If you skip this stage or accept everything Claude recommends, Claude will happily build the wrong thing fast.

3. Build

Switch to Bypass Permissions. It sounds scary. It isn't, for solo prototypes.

Once the plan is solid, I flip to Bypass Permissions so Claude can run without stopping to ask me to approve every file change. For prototypes on my own machine, nothing catastrophic happens. I'll let you know if I ever get burned.

During Build, I try to stay out of the way. My job here is:

Keep Claude on the plan. If it drifts, pull it back.
Watch for scope creep. Don't let it add features "while it's in there."
If it hits a real blocker, pair on it. Otherwise, let it run.

I ship V0 with explicit phase rules:

Hardcode what you can. Stub what you must.
Every screen needs realistic data — real-ish companies, plausible metrics. If you have real data (PII removed), great — use it. If you don't, think about the persona and the company you're building for, and let Claude do the research to ground the data and use case.
Build modules one at a time.
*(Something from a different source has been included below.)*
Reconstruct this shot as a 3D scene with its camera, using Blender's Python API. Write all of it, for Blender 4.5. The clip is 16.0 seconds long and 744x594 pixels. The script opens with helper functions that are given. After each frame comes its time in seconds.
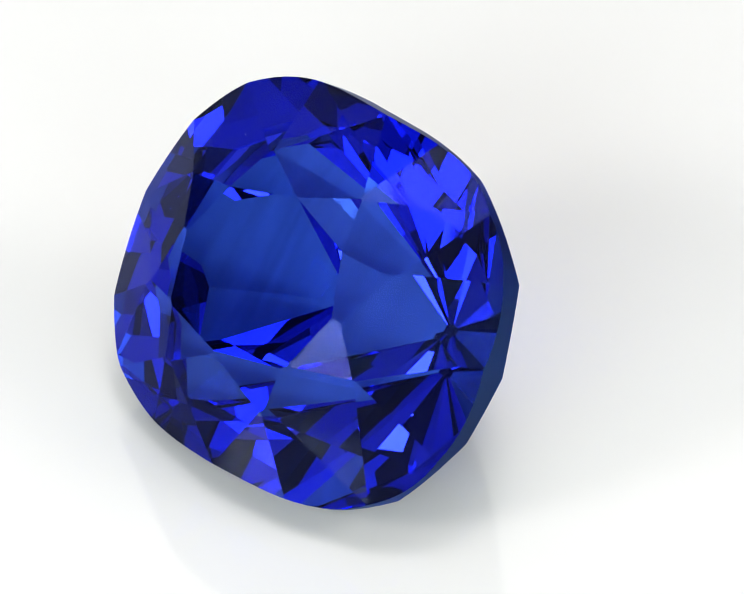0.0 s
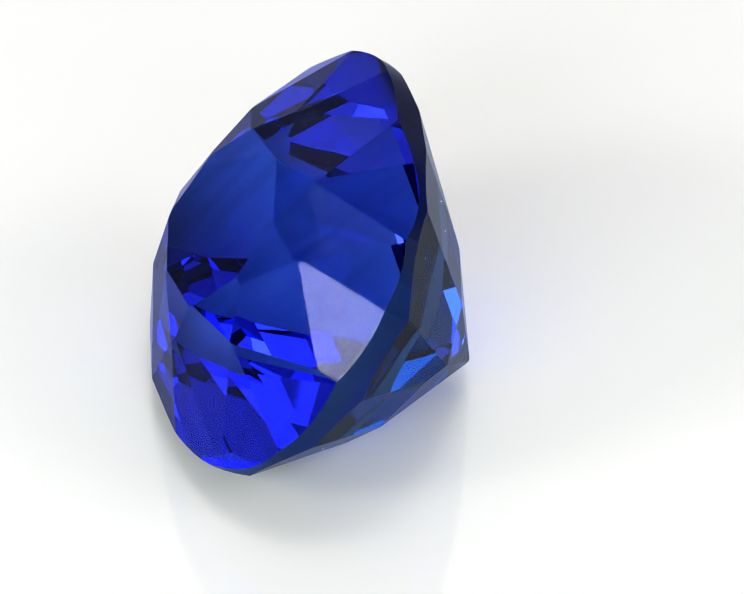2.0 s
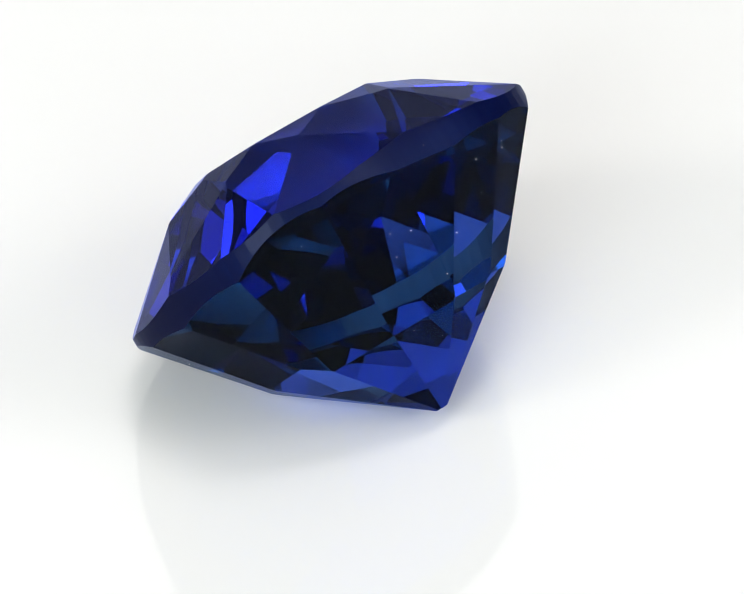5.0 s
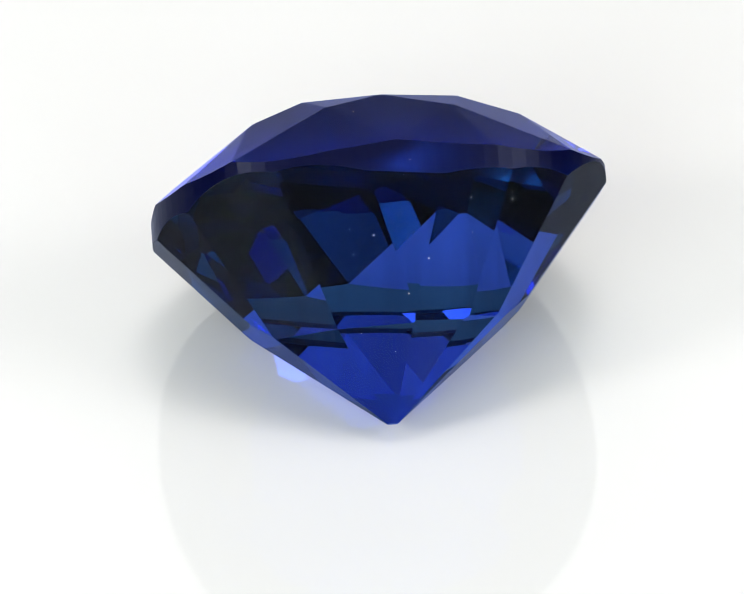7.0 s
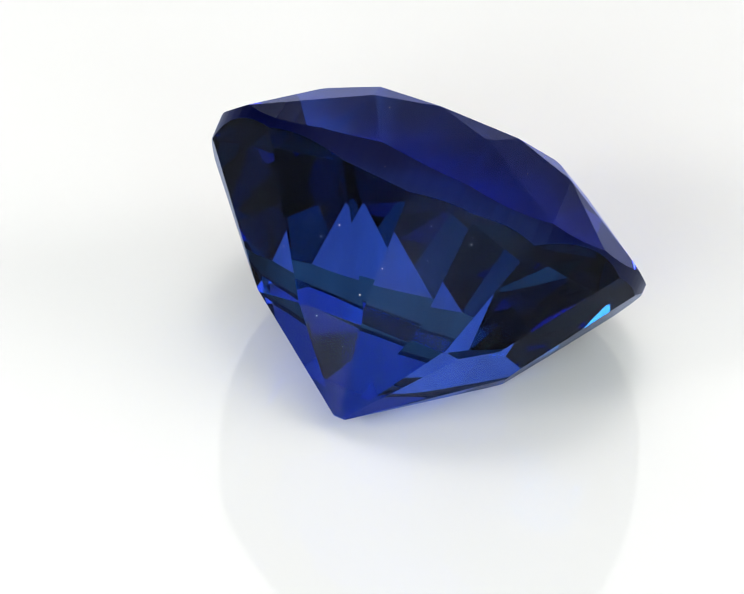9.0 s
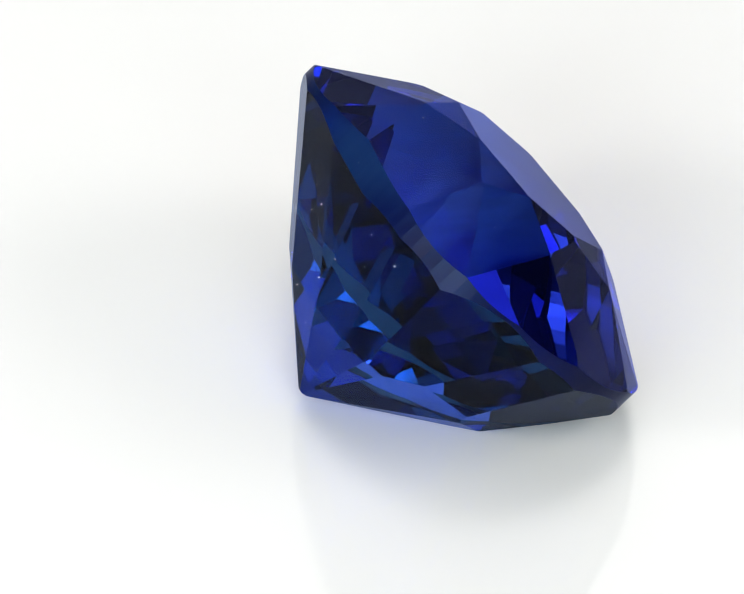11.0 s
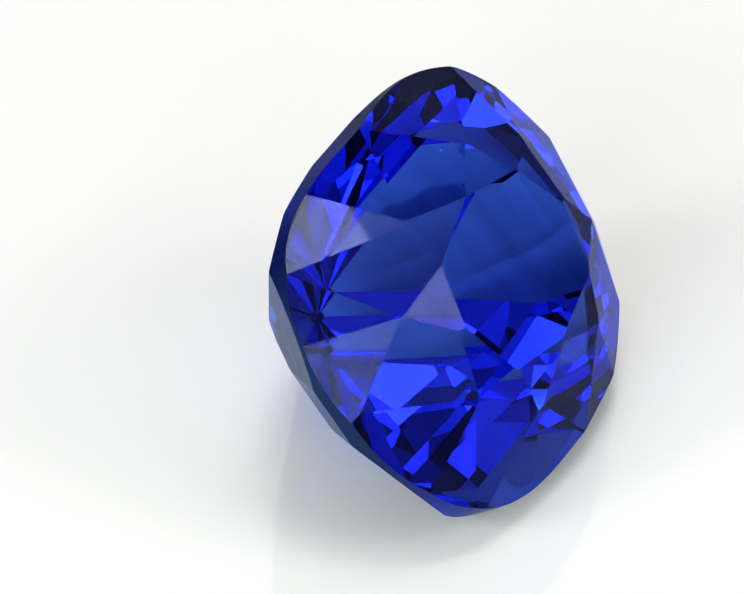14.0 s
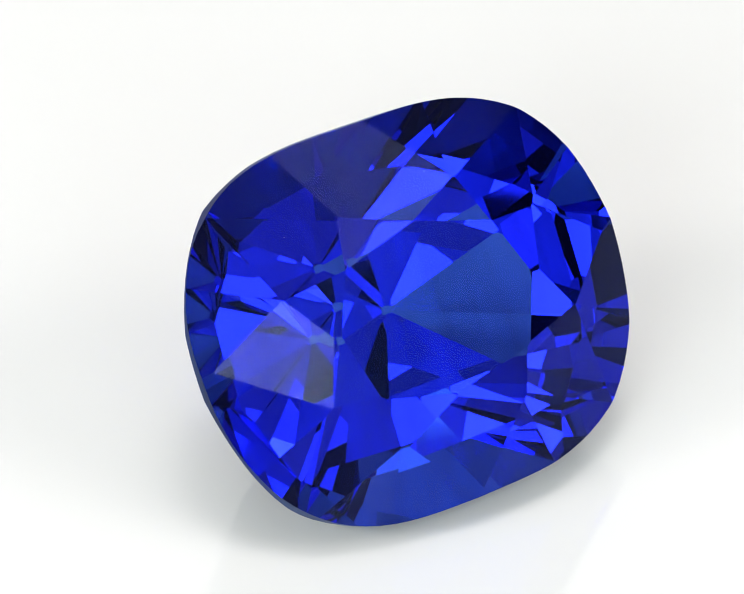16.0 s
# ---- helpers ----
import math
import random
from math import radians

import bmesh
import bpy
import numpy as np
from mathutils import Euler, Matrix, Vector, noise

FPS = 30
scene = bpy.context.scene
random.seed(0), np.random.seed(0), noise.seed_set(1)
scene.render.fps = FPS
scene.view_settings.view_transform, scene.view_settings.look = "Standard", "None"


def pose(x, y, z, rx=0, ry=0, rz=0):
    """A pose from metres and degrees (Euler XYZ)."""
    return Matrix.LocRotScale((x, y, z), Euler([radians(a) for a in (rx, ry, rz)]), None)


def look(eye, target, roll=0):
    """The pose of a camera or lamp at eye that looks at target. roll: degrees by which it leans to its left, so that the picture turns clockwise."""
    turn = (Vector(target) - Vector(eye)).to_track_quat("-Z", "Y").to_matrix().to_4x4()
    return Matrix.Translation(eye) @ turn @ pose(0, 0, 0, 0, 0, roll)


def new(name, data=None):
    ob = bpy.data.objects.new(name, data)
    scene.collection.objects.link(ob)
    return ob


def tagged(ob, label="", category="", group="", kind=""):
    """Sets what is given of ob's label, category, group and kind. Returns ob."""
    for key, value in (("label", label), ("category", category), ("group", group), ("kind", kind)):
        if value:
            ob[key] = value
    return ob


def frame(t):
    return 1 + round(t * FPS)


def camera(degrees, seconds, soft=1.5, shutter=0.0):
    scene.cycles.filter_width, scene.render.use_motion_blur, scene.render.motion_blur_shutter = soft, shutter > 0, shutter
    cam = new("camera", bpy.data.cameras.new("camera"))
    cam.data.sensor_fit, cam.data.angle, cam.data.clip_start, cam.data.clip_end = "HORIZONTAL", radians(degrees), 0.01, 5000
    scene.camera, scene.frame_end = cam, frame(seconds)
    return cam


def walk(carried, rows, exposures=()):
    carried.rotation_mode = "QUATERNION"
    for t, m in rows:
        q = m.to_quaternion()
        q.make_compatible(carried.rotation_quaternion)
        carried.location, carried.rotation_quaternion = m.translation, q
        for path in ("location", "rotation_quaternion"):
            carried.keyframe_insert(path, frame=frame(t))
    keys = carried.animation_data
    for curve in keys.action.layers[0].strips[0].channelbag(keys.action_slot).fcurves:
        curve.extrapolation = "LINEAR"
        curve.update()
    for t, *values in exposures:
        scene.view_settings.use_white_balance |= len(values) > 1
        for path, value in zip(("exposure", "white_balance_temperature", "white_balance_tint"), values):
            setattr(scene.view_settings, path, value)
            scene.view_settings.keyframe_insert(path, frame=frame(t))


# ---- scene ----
cam = camera(7.476, 16.0, soft=1.1)
# A cut sapphire on a slowly turning white acrylic plate inside a small photo light tent. 1 mm of stone = MM metres.
MM = 0.001
TURN = 18.103          # degrees a second, clockwise seen from above
PITCH = 39.99

# ---- camera ----
f_dir = Vector((0, math.cos(radians(PITCH)), -math.sin(radians(PITCH))))
u_dir = Vector((0, math.sin(radians(PITCH)), math.cos(radians(PITCH))))
eye = (Vector((-0.194, 0, -0.069)) + u_dir * 1.964 - f_dir * 125.13) * MM
stand = pose(eye.x, eye.y, eye.z, 90 - PITCH, 0, 0)
walk(cam, [(0.0, stand), (16.0, stand)], exposures=[(0.0, -0.55), (16.0, -0.55)])


# ---- world and lamps ----
world = bpy.data.worlds.new("tent_air")
scene.world = world
world.use_nodes = True
world.node_tree.nodes["Background"].inputs["Color"].default_value = (0.9, 0.95, 1.0, 1)
world.node_tree.nodes["Background"].inputs["Strength"].default_value = 0.05


def softbox(name, azimuth, elevation, distance, width, height, radiance, colour):
    """An area lamp that faces the stone, placed by its direction from the plate's centre."""
    data = bpy.data.lights.new(name, "AREA")
    data.shape, data.size, data.size_y = "RECTANGLE", width, height
    data.energy = radiance * math.pi * width * height
    data.color = colour
    a, e = radians(azimuth), radians(elevation)
    at = Vector((math.cos(a) * math.cos(e), math.sin(a) * math.cos(e), math.sin(e))) * distance
    ob = new(name, data)
    ob.matrix_basis = look(at, (0, 0, 0.003))
    return ob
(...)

If you try to build the entire app in one shot, you'll get mediocre results. Create a shell with the scaffolding you need, and then one core module at a time.

The initial app comes together in surprisingly decent shape when the plan is good.

4. Eval

Start with what you know, review the output, keep refining. That's the job.

If the app involves an LLM or agent, eval is not optional. It's the whole job.

I define "good" on two axes:

Data structure — does the output match the schema? Are required fields there? Are types right?
Output quality — is the content actually useful? Is it specific? Does it match the rules I laid down?

Day one, the eval is a spreadsheet and my eyeballs. That's fine. Over time it turns into:

Layer 1: Schema validation — automated, binary, zero errors tolerated
Layer 2: Content quality — LLM-as-judge scoring with rubrics
Layer 3: Cross-item consistency — does the same input produce similar outputs
Layer 4: Coverage — does the output hit all the categories it should

The thresholds are grounded in product requirements, not in what the model happens to produce on sample data. If a real user needs the output to be 95% correct, that's the bar. Not "85% because that's where we landed."

The Infrastructure Layer

Underneath the four stages, there's a layer I didn't set out to build but ended up needing:

Skills — reusable capabilities I call on over and over (PRD generator, JTBD extractor, persona writer, competitive analysis)
Scheduled tasks — recurring automation (daily knowledge digest, weekly content distillation, folder maintenance) that reads state, does work, and logs feedback so the next run is smarter
Runbooks — when a system needs many steps and consistent results, ask Claude to create a runbook. There are fancier ways to do it, but if everything is already in your project folder, a runbook with specific steps and checks does the trick.

This is what makes Claude Code feel less like a tool and more like a workspace. Not everything needs to be a skill — a one-off is a one-off. But when I catch myself doing the same thing twice, I write a skill for it.

What I'd Tell a Friend Starting Today

Pick one small real project. Not a toy, not a big bet. Something you'd actually use.
Spend an hour on Context before you spend a minute on code.
Start in Plan Mode. Argue with the first plan.
Let Claude build. Stay out of the way.
Review the output. Write down what's wrong. Feed it back.
When you do the same thing twice, make it a skill.

Your reasoning skills are the moat. AI collapses the time from idea to prototype, but it doesn't decide what to build or what "good" means. That part is still yours.